Official Russian sources have consistently and deliberately mislabeled targets in Syria, with the Russian Air Force claiming to have bombed Islamic State fighters in areas of western Syria where it knows full well that the group is not present. When confronted with such inaccuracies, the Russian government’s response has typically been to repeat the original falsehood and go on to tell another.

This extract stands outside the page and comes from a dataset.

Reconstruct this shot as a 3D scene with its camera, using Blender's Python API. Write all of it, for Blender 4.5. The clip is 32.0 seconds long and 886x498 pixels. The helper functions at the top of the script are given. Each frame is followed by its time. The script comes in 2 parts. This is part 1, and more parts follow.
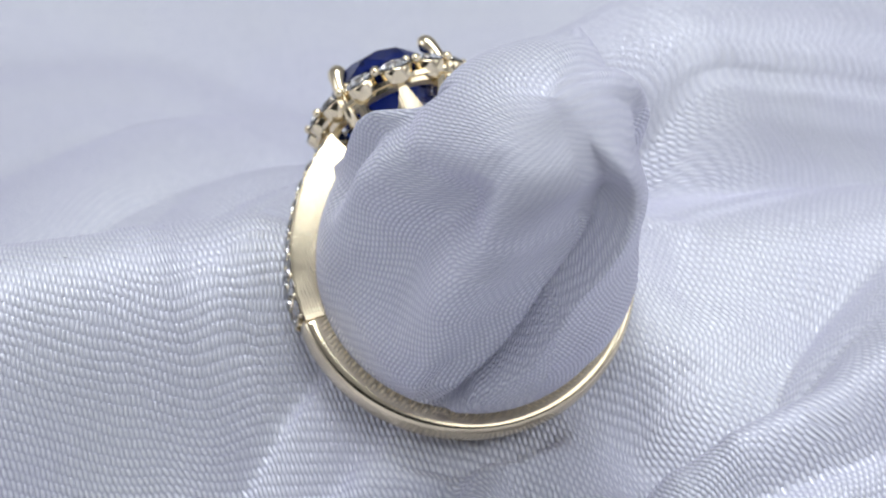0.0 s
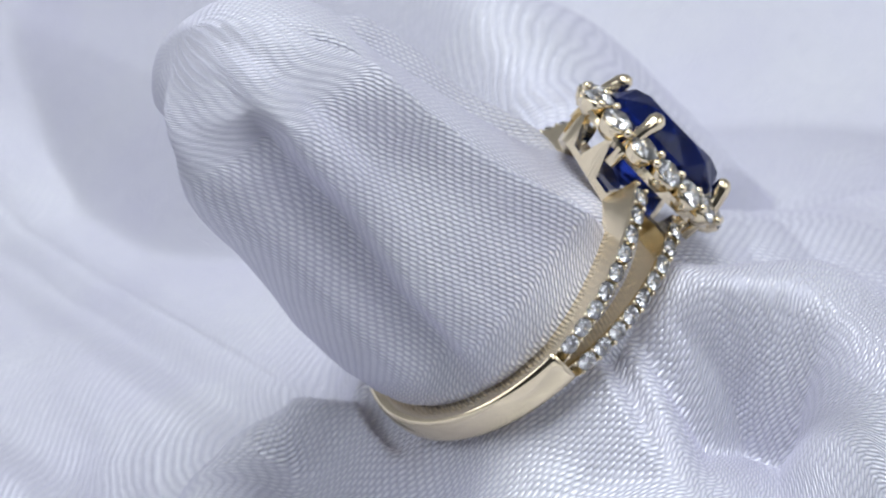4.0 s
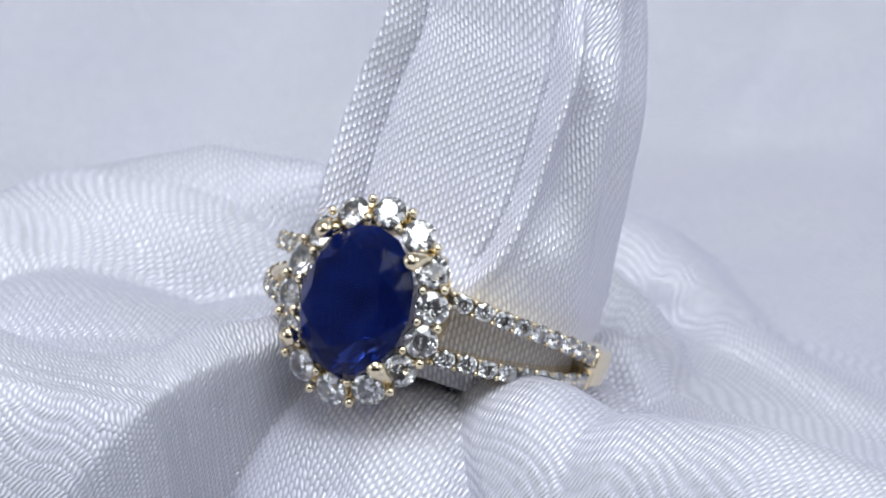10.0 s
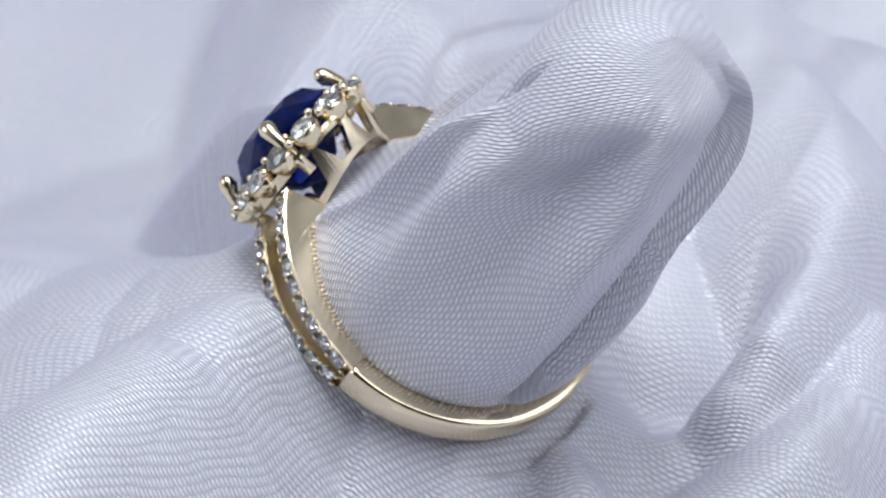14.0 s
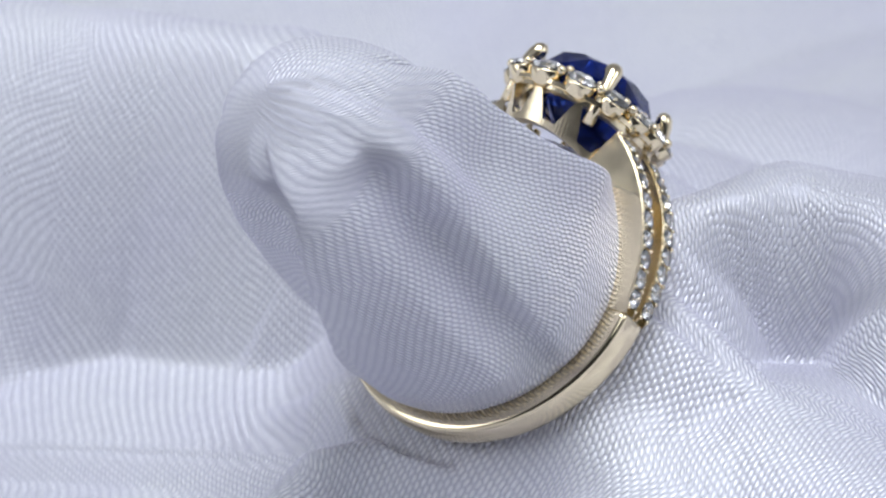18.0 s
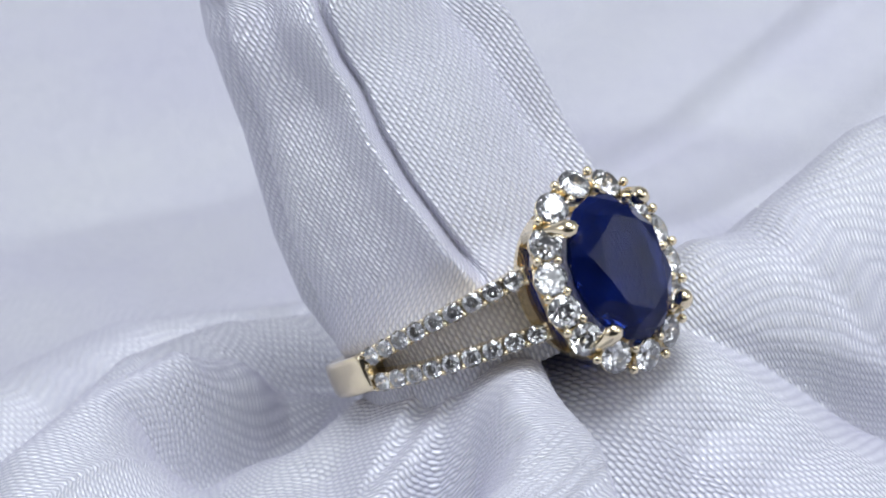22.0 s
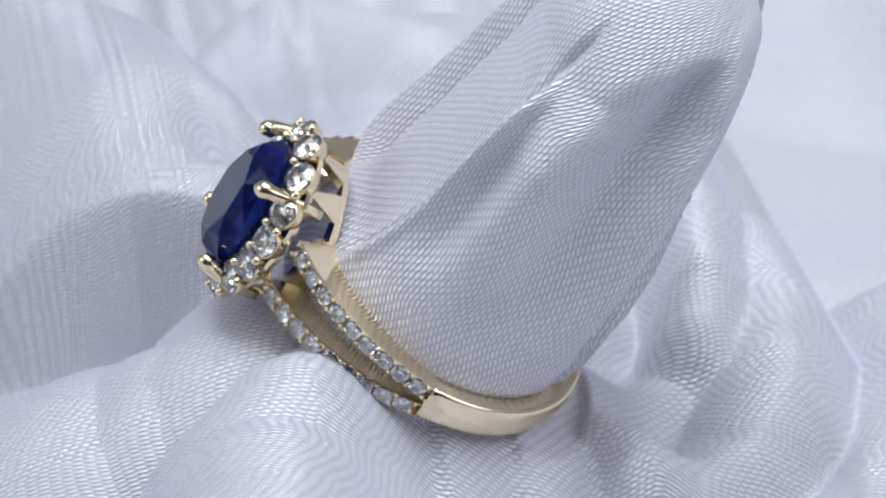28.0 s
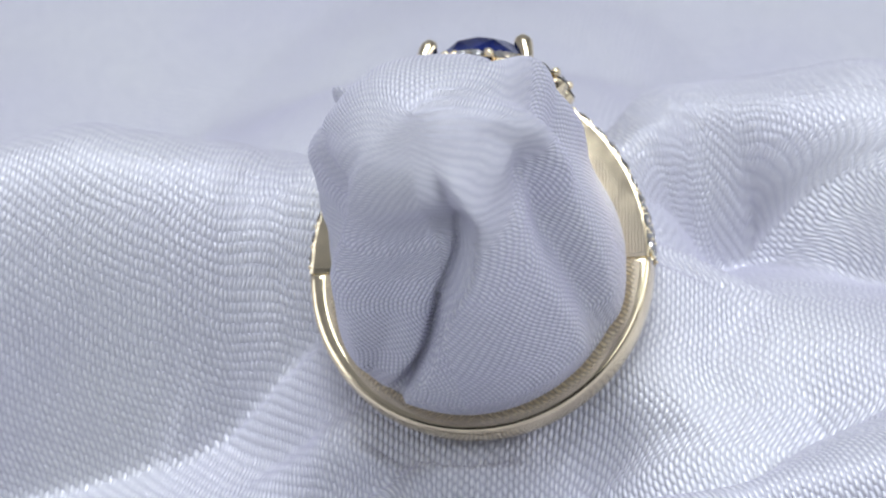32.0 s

One recent example is illustrative. On February 10, the state-owned TASS news agency ran a report featuring Foreign Ministry spokesperson Maria Zakharova denying claims that Russia is using “free-fall bombs” instead of guided precision munitions in Syria. Indignantly, she slammed such claims as “irresponsible” and “absolutely inadmissible.” TASS chose to illustrate Zakharova’s statement with a Russian Defense Ministry-provided photograph of a Russian jet dropping an unguided, free-fall bomb on Syria.
As government propaganda goes, this is not very sophisticated, but it does not need to be. There seems to be no intention to convince or gain the trust of new audiences. Rather, there is a purposeful effort to rally the pro-Putin base and to confuse and overwhelm the international media by a relentless barrage of false leads. If it were only the state media, it would be one thing: the problem is that these claims are repeated with poker-faced seriousness even at the highest levels of government, confounding and frustrating diplomats trying to engage the Russians on Syria.
The way the Munich agreement is set up, implementation depends on a minimum of fair play from both Russia and the United States. Or as the ISSG statement put it, “all members will undertake their best efforts, in good faith, to sustain the cessation of hostilities.” Washington’s own compliance with the letter and spirit of the agreement is far from guaranteed—and judging by the past few months, anyone hoping that Moscow will stand by its word is in for a surprise.
Thus, the planned cessation of hostilities would be unlikely to last long if the Russian government simply decides to proceed as before, labeling every anti-Assad group a part of the Islamic State or al-Qaeda and continuing to bomb in contravention of the agreement.